Through his personal conversations with county residents and voters, Hoang sees three major priorities as essential to creating a better Fairfax County: diversifying the local economy, improving transportation, and ensuring the county’s school system — which ranks as one of the best in Virginia, if not the nation — continues to attract and retain talent while providing high-quality education to all students.

As a member of the board of the Virginia Small Business Financing Authority, Hoang helped connect small businesses with access to capital, which helped create thousands of jobs in Fairfax. He sees growing those small businesses as the key to remaking the county’s economy.

“No longer can we rely solely on federal government contracting,” Hoang says. “I want to position Fairfax to compete globally around the world, and empower small businesses to create jobs and industries of the future right here in Fairfax County.
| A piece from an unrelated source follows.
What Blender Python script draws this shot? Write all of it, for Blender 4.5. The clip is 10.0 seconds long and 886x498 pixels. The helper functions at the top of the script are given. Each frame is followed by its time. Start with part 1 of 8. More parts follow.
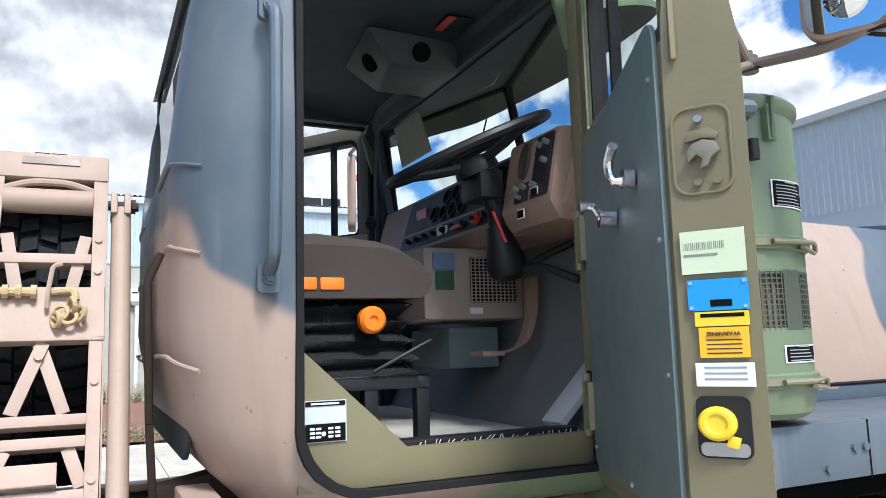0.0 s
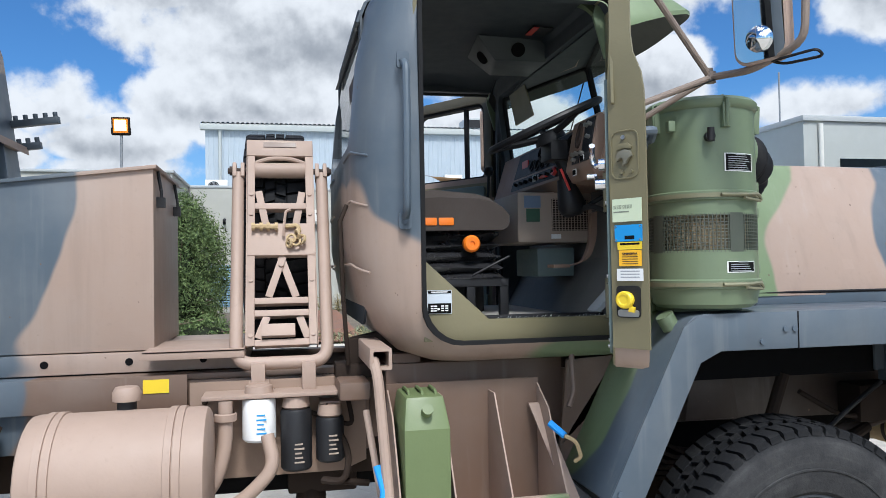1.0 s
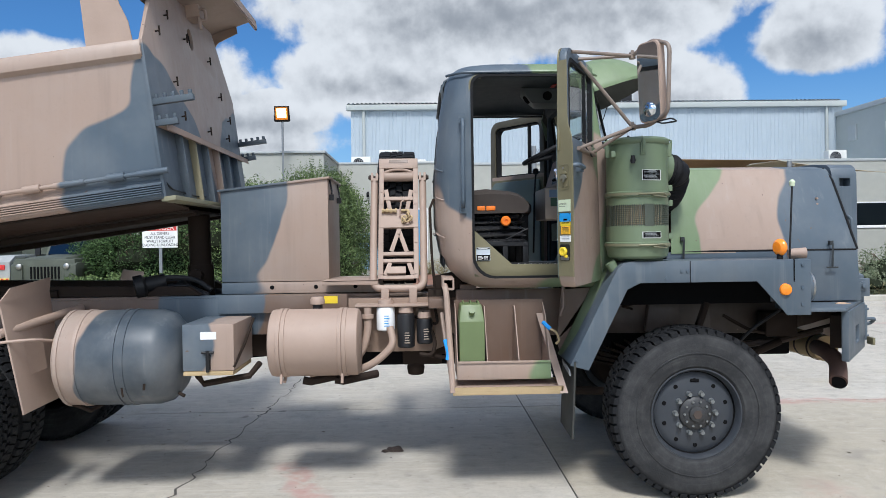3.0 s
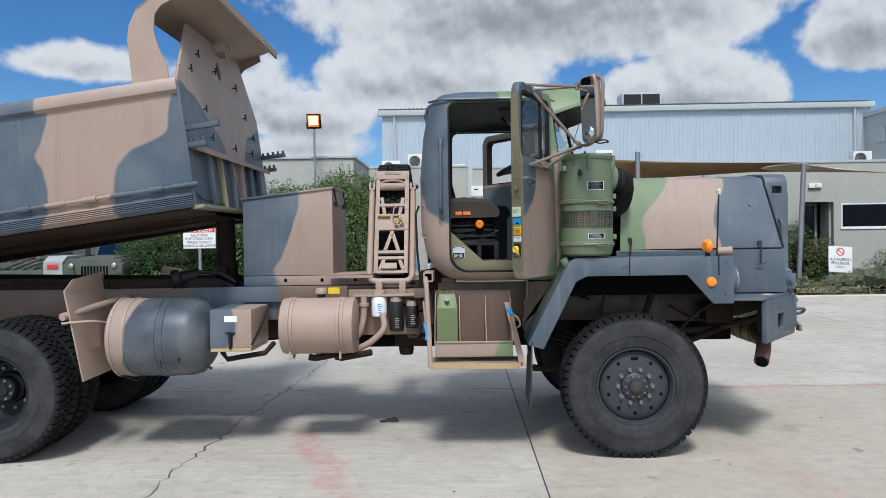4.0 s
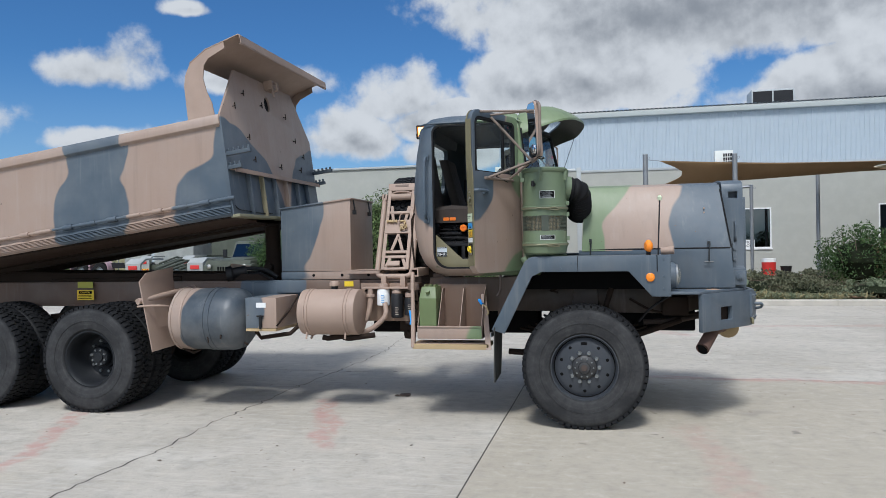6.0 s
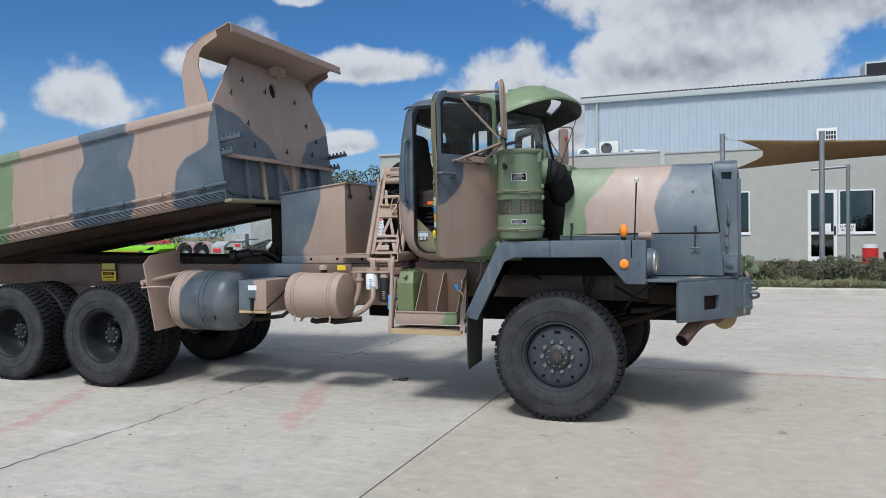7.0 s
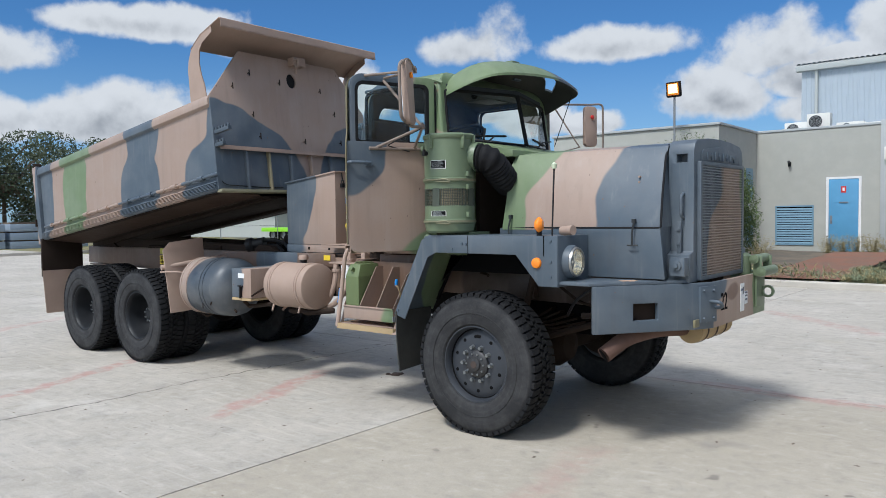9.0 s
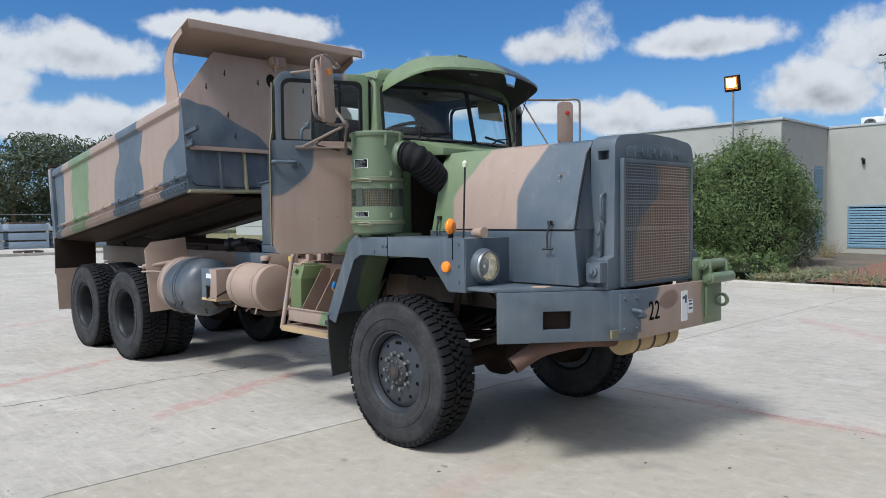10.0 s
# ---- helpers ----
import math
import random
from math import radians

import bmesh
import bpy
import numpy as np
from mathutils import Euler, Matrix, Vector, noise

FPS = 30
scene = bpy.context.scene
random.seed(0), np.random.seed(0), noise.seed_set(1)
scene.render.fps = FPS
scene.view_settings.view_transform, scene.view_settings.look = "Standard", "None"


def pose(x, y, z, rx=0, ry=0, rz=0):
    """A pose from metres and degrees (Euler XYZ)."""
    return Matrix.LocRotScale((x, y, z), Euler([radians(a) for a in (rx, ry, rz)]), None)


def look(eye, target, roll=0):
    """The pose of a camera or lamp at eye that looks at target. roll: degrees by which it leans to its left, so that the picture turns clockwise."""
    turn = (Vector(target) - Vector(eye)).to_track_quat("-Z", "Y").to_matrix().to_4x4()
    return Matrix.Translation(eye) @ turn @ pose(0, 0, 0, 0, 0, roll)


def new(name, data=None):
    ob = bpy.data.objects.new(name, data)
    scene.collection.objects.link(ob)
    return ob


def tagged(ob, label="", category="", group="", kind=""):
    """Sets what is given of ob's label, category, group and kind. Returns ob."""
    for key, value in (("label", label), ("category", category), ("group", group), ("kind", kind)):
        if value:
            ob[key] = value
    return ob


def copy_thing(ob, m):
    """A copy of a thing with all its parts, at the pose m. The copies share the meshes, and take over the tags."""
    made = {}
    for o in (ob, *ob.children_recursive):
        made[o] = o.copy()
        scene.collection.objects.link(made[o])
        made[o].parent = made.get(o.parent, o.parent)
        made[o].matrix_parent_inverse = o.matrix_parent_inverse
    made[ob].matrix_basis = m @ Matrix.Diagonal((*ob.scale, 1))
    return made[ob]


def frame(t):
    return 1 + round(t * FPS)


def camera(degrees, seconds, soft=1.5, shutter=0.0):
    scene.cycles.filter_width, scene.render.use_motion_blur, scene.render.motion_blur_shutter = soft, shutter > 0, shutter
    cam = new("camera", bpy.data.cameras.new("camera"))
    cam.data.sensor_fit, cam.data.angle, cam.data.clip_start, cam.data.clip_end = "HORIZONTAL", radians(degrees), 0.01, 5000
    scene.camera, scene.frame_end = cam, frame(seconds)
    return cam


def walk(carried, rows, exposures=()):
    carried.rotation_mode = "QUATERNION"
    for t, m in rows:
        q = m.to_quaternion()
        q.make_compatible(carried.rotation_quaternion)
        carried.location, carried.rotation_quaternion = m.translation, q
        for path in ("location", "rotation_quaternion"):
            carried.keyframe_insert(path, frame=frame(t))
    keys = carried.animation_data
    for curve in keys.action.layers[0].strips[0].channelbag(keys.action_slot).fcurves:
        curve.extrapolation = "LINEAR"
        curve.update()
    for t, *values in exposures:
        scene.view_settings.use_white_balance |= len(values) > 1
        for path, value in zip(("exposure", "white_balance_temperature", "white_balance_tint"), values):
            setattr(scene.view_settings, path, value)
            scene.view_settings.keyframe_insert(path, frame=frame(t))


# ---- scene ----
cam = camera(61.3, 10.0, 0.8)
ROWS = [  # t, eye, target, roll
    (0.0, (-1.843, -2.508, 1.780), (-1.001, -0.712, 2.038), -1.6),
    (0.5, (-1.902, -3.083, 1.761), (-1.280, -1.188, 1.908), -1.2),
    (1.0, (-1.965, -3.700, 1.756), (-1.543, -1.746, 1.805), -1.0),
    (1.5, (-1.987, -4.315, 1.736), (-1.677, -2.340, 1.723), -0.9),
    (2.0, (-1.960, -4.905, 1.749), (-1.716, -2.920, 1.718), -0.9),
    (2.5, (-1.945, -5.465, 1.746), (-1.786, -3.472, 1.715), -0.9),
    (3.0, (-1.784, -6.019, 1.739), (-1.730, -4.019, 1.709), -0.8),
    (4.5, (-1.118, -7.447, 1.719), (-1.221, -5.450, 1.702), -0.9),
    (5.0, (-0.821, -7.829, 1.707), (-1.024, -5.839, 1.702), -0.9),
    (5.5, (-0.325, -8.061, 1.694), (-0.643, -6.086, 1.692), -1.0),
    (7.0, (1.389, -7.552, 1.667), (0.678, -5.683, 1.619), -0.9),
    (7.5, (1.955, -7.174, 1.701), (1.080, -5.377, 1.629), -0.9),
    (8.0, (2.534, -6.773, 1.723), (1.514, -5.055, 1.638), -0.8),
    (8.5, (2.990, -6.292, 1.714), (1.838, -4.660, 1.627), -0.8),
    (9.0, (3.488, -5.800, 1.715), (2.221, -4.255, 1.628), -0.7),
    (9.5, (3.867, -5.279, 1.699), (2.511, -3.811, 1.613), -0.6),
    (10.0, (4.239, -4.779, 1.711), (2.807, -3.386, 1.626), -0.6),
]
walk(cam, [(t, look(eye, target, roll)) for t, eye, target, roll in ROWS],
     exposures=[(t, stops, 6020, 9) for t, stops in ((0.0, 0.66), (0.5, 0.40), (1.0, 0.25), (1.5, 0.2), (2.5, 0.14), (4.5, -0.14), (7.0, -0.20), (8.5, -0.12), (10.0, -0.04))])

# ---------------------------------------------------------------- world and sun
SUN_ELEVATION = radians(55)


def math_node(tree, op, a, b=None, c=None, clamp=False):
    n = tree.nodes.new("ShaderNodeMath")
    n.operation, n.use_clamp = op, clamp
    for i, v in enumerate((a, b, c)):
        if v is None:
            continue
        if isinstance(v, (int, float)):
            n.inputs[i].default_value = v
        else:
            tree.links.new(v, n.inputs[i])
    return n.outputs[0]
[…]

So think artificial intelligence, autonomous cars, all of the new technology — we need to attract those companies and bring them to Fairfax County.”

Another factor in improving life is education. While Fairfax County has its own Board of Education, funding for the school system is approved by the County Board of Supervisors. One of the things that troubles Hoang is what he sees as an exodus of teachers who leave because of better financial prospects elsewhere. He suggests raising teacher pay to retain high-quality educators, and working with the school board to refocus educational efforts on providing more training experiences around science, engineering, technology and math, as well as developing leadership and interpersonal skills that will help graduates of the public succeed in the work world.

The candidate has incorporated several progressive themes in his campaign, including protecting parks and open green spaces, achieving a carbon-neutral footprint for all public facilities in the county, expanding the types of identification so undocumented residents can prove their identity, and ending any collaboration with Immigration and Customs Enforcement in detaining and deporting undocumented immigrants. Currently, an estimated 12,000 Fairfax County residents are involved in deportation proceedings.

“As an immigrant, it’s very personal to me,” he says. “I was welcomed and given so many opportunities in this country. As a member of the County Board of Supervisors, I will fight to end our collaboration with ICE, make sure we do not do anything unconstitutional, and provide legal representation for immigrants. Data shows that when people receive legal representation, their cases are more likely to be dropped and they can get immigration relief.”

Hoang feels his goals can be accomplished by reevaluating spending priorities and reapportioning money within the existing budget, rather than raising taxes.

“When I look at the budget, I look at it through the lens of equity: how do we make sure that your zip code does not dictate your future success? Wherever you live in the county, you should be able to attend great schools,” he says. “When I become a supervisor, I’ll fight to make sure that no matter where you’re from, what color your skin is, who you love or how much money your family has, there’s a place for [you] here in Fairfax County.”